World map visualization

 

3. Refine your startup search with ‘Power Search’


Beyond the casual search bar, ITONICS Insights also has a Power Search option intended for Boolean queries. This allows you to put in specific instructions on how keywords should be combined and excluded. A Boolean query typically makes use of an operator such as AND, OR, NOT. You can learn more different examples and use cases of Boolean queries in this three-part article series about power search on the ITONICS Knowledge Base.

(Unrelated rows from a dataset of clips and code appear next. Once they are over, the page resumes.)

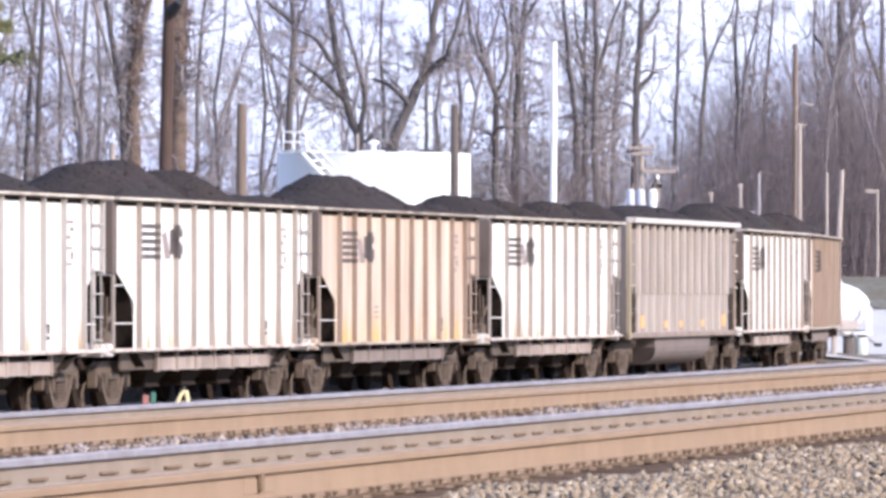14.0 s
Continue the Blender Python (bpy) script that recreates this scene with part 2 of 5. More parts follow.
def far_sky():
    """Pale winter sky with thin cloud, for the backdrop far beyond the wood."""
    m = bpy.data.materials.new("distant_sky")
    m.use_nodes = True
    n, l = m.node_tree.nodes, m.node_tree.links
    n.remove(n["Principled BSDF"])
    e = n.new("ShaderNodeEmission")
    t, tc, r = n.new("ShaderNodeTexNoise"), n.new("ShaderNodeTexCoord"), n.new("ShaderNodeValToRGB")
    t.inputs["Scale"].default_value, t.inputs["Detail"].default_value = 0.012, 4.0
    shift = n.new("ShaderNodeMapping")
    shift.inputs["Location"].default_value = (-48.0, 0.0, 0.0)
    l.new(tc.outputs["Object"], shift.inputs[0])
    l.new(shift.outputs[0], t.inputs["Vector"])
    r.color_ramp.elements[0].position, r.color_ramp.elements[1].position = 0.32, 0.72
    r.color_ramp.elements[0].color, r.color_ramp.elements[1].color = (0.5, 0.57, 0.9, 1), (0.77, 0.84, 1.02, 1)
    l.new(t.outputs["Fac"], r.inputs[0])
    l.new(r.outputs[0], e.inputs[0])
    l.new(e.outputs[0], n["Material Output"].inputs[0])
    return m


M["farsky"] = far_sky()
M["stones"] = island_material("mixed_ballast_stones", [(0.012, 0.009, 0.007), (0.252, 0.184, 0.12), (0.33, 0.252, 0.172), (0.278, 0.21, 0.14), (0.385, 0.3, 0.208), (0.222, 0.156, 0.1), (0.342, 0.264, 0.184), (0.53, 0.445, 0.34)])
M["stones_pale"] = island_material("pale_ballast_stones", [(0.17, 0.125, 0.1), (0.34, 0.27, 0.23), (0.25, 0.195, 0.16), (0.5, 0.42, 0.385), (0.28, 0.22, 0.185), (0.09, 0.066, 0.052)])
# pale lilac-greys: distance haze is mixed into the bark colour
M["twig"] = island_material("hazy_twig_bark", [(0.082, 0.066, 0.07), (0.28, 0.243, 0.245), (0.14, 0.12, 0.128), (0.41, 0.365, 0.355), (0.102, 0.085, 0.09)], bump=0.0)
M["brush"] = island_material("brown_brush_stems", [(0.09, 0.068, 0.065), (0.24, 0.185, 0.17), (0.13, 0.1, 0.095), (0.31, 0.245, 0.225), (0.17, 0.13, 0.12)], bump=0.0)

# ---- mesh helpers ----
def mesh_object(name, verts, faces, mat, parent=None, label="", smooth=False):
    me = bpy.data.meshes.new(name)
    me.from_pydata(verts, [], faces)
    me.update()
    if smooth:
        me.polygons.foreach_set("use_smooth", [True] * len(me.polygons))
    me.materials.append(mat)
    return hang(name, me, parent, label)


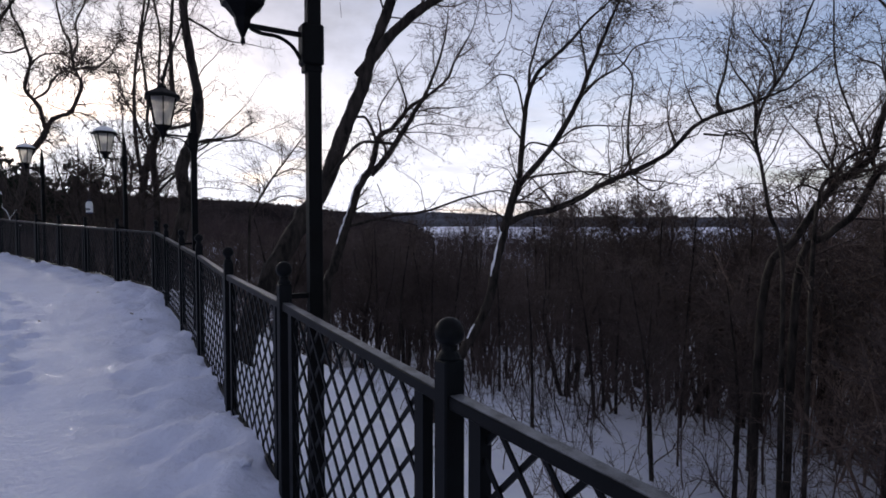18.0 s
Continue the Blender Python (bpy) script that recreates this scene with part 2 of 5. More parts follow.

In this particular scenario where you are scouting for startups in fintech, you may have a need to exclude based on a particular technology or trend. So if you want to avoid startups involved in blockchain, you would use the NOT operator to input a query such as this:

(* CONTAINS "fintech" AND * CONTAINS "startup" AND * CONTAINS "embedded" AND NOT * CONTAINS "blockchain" AND NOT * CONTAINS "cryptocurrency")

Refining the startup search with a Boolean query in ITONICS Insights

In this case, excluding “blockchain” removes a quarter of the search results (signals). As you explore the signals and gain further understanding of the unique selling propositions of the different fintech startups, you may find it useful to add or exclude additional terms in your query to get closer to the exact types of startups you’re interested in.  

The work you put into identifying startups through this search process will be continuously useful to you and your team if you save what you discover as Elements. If you merely saved the information to a document or spreadsheet, it’s possible that it won’t be revisited on a long-term basis. In contrast, a startup saved as Element on the ITONICS platform can be entered as a search term, saved as a search preset to return to regularly, and processed further with the different features in the software. With shared views on the platform, you are able to collaboratively rate identified startups with your team and internal experts, e.g. on relevance and potential impact, and get consensus. The startup you discover today might go on to a project roadmap a month from now, for instance.